-- START OF RAW DATA --

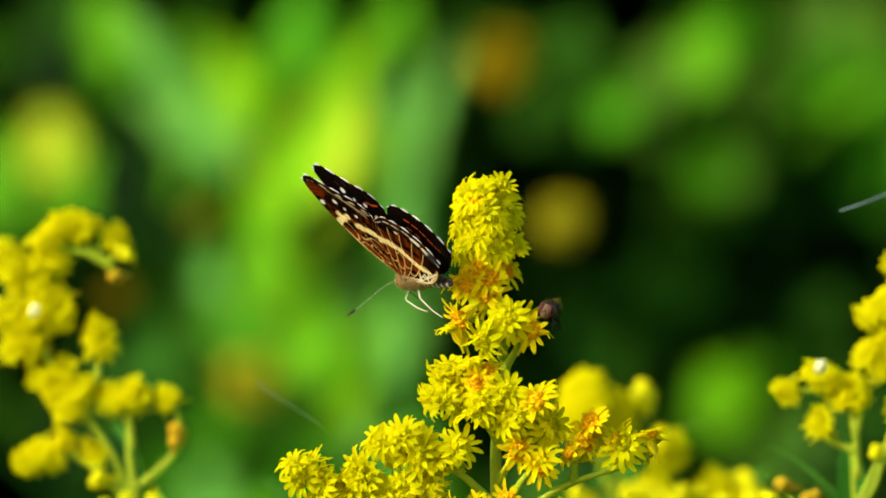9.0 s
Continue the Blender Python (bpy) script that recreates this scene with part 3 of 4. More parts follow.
leafy_plant((-0.09, 0.78, 0), "bright herb with broad leaves, partly withered", [
    (-8.6, 2.6, 2.1, 1.3, -10, 1), (-9.7, 1.5, 2.5, 1.4, 0, 2), (-8.7, 1.4, 1.5, 1.0, 30, 2), (-6.7, -2.0, 2.2, 1.0, 25, 3), (-6.7, 0.5, 1.6, 1.0, -20, 5), (-5.4, -3.1, 2.1, 1.0, 10, 2), (-7.2, 4.0, 1.8, 0.9, -30, 2), (-6.0, 2.3, 1.6, 0.8, -40, 5),
    (-6.5, -4.1, 1.8, 1.1, 10, 2), (-5.1, -5.7, 2.3, 1.3, -5, 3), (-8.3, -5.7, 1.7, 1.3, 0, 5), (-4.6, -5.8, 2.2, 1.4, 20, 0), (-9.9, -0.9, 2.1, 1.3, 10, 5), (-3.7, -3.1, 1.8, 1.0, -20, 5), (-6.6, -0.4, 1.3, 0.7, 20, 5), (-8.9, 4.8, 2.3, 1.7, 20, 5), (-7.0, 5.0, 1.8, 1.3, -20, 2)],
    GREENS, 22, [(-4.20, -1.45, 0.64), (-6.65, 0.13, 0.30), (-5.10, 1.62, 0.28)], (OCHRE, WITHERED, WITHERED))
leafy_plant((0.06, 0.75, 0), "tall herb with rounded leaves, half shade put into their greens", [
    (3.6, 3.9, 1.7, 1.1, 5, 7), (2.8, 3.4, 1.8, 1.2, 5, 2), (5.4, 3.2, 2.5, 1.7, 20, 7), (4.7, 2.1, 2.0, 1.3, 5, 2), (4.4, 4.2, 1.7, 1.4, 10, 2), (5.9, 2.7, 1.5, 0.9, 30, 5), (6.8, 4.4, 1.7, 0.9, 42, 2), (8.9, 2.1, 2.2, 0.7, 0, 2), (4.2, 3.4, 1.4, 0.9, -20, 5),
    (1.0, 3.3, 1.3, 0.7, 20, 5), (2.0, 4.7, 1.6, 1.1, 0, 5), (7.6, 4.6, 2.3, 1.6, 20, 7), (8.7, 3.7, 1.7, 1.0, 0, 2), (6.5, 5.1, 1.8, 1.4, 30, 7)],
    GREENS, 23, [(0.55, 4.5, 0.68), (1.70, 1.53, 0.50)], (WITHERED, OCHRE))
leafy_plant((0.05, 0.77, 0), "low herb with round leaves, sun and shade put into their greens", [
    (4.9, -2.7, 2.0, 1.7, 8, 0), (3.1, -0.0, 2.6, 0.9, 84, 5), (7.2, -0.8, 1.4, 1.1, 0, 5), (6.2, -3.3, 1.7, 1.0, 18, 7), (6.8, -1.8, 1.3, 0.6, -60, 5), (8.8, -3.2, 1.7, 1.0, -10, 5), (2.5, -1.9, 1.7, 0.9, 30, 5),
    # the leaf of material 8 is a near-black patch of painted shade
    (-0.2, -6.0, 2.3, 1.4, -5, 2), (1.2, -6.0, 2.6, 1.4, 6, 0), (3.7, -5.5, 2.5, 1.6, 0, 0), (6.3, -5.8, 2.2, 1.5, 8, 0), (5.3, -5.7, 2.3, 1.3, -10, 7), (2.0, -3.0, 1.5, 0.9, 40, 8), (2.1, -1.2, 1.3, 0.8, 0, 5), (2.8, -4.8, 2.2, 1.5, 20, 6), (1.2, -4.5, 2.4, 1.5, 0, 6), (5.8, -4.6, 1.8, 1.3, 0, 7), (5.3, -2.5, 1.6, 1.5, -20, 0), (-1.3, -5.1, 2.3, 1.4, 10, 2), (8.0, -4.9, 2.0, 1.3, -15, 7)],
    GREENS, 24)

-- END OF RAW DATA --

*YOUR INSTRUCTIONS:*
Please write out all the data again word for word, but not the pictures.

*ANSWER:*
9.0 s
Continue the Blender Python (bpy) script that recreates this scene with part 3 of 4. More parts follow.
leafy_plant((-0.09, 0.78, 0), "bright herb with broad leaves, partly withered", [
    (-8.6, 2.6, 2.1, 1.3, -10, 1), (-9.7, 1.5, 2.5, 1.4, 0, 2), (-8.7, 1.4, 1.5, 1.0, 30, 2), (-6.7, -2.0, 2.2, 1.0, 25, 3), (-6.7, 0.5, 1.6, 1.0, -20, 5), (-5.4, -3.1, 2.1, 1.0, 10, 2), (-7.2, 4.0, 1.8, 0.9, -30, 2), (-6.0, 2.3, 1.6, 0.8, -40, 5),
    (-6.5, -4.1, 1.8, 1.1, 10, 2), (-5.1, -5.7, 2.3, 1.3, -5, 3), (-8.3, -5.7, 1.7, 1.3, 0, 5), (-4.6, -5.8, 2.2, 1.4, 20, 0), (-9.9, -0.9, 2.1, 1.3, 10, 5), (-3.7, -3.1, 1.8, 1.0, -20, 5), (-6.6, -0.4, 1.3, 0.7, 20, 5), (-8.9, 4.8, 2.3, 1.7, 20, 5), (-7.0, 5.0, 1.8, 1.3, -20, 2)],
    GREENS, 22, [(-4.20, -1.45, 0.64), (-6.65, 0.13, 0.30), (-5.10, 1.62, 0.28)], (OCHRE, WITHERED, WITHERED))
leafy_plant((0.06, 0.75, 0), "tall herb with rounded leaves, half shade put into their greens", [
    (3.6, 3.9, 1.7, 1.1, 5, 7), (2.8, 3.4, 1.8, 1.2, 5, 2), (5.4, 3.2, 2.5, 1.7, 20, 7), (4.7, 2.1, 2.0, 1.3, 5, 2), (4.4, 4.2, 1.7, 1.4, 10, 2), (5.9, 2.7, 1.5, 0.9, 30, 5), (6.8, 4.4, 1.7, 0.9, 42, 2), (8.9, 2.1, 2.2, 0.7, 0, 2), (4.2, 3.4, 1.4, 0.9, -20, 5),
    (1.0, 3.3, 1.3, 0.7, 20, 5), (2.0, 4.7, 1.6, 1.1, 0, 5), (7.6, 4.6, 2.3, 1.6, 20, 7), (8.7, 3.7, 1.7, 1.0, 0, 2), (6.5, 5.1, 1.8, 1.4, 30, 7)],
    GREENS, 23, [(0.55, 4.5, 0.68), (1.70, 1.53, 0.50)], (WITHERED, OCHRE))
leafy_plant((0.05, 0.77, 0), "low herb with round leaves, sun and shade put into their greens", [
    (4.9, -2.7, 2.0, 1.7, 8, 0), (3.1, -0.0, 2.6, 0.9, 84, 5), (7.2, -0.8, 1.4, 1.1, 0, 5), (6.2, -3.3, 1.7, 1.0, 18, 7), (6.8, -1.8, 1.3, 0.6, -60, 5), (8.8, -3.2, 1.7, 1.0, -10, 5), (2.5, -1.9, 1.7, 0.9, 30, 5),
    # the leaf of material 8 is a near-black patch of painted shade
    (-0.2, -6.0, 2.3, 1.4, -5, 2), (1.2, -6.0, 2.6, 1.4, 6, 0), (3.7, -5.5, 2.5, 1.6, 0, 0), (6.3, -5.8, 2.2, 1.5, 8, 0), (5.3, -5.7, 2.3, 1.3, -10, 7), (2.0, -3.0, 1.5, 0.9, 40, 8), (2.1, -1.2, 1.3, 0.8, 0, 5), (2.8, -4.8, 2.2, 1.5, 20, 6), (1.2, -4.5, 2.4, 1.5, 0, 6), (5.8, -4.6, 1.8, 1.3, 0, 7), (5.3, -2.5, 1.6, 1.5, -20, 0), (-1.3, -5.1, 2.3, 1.4, 10, 2), (8.0, -4.9, 2.0, 1.3, -15, 7)],
    GREENS, 24)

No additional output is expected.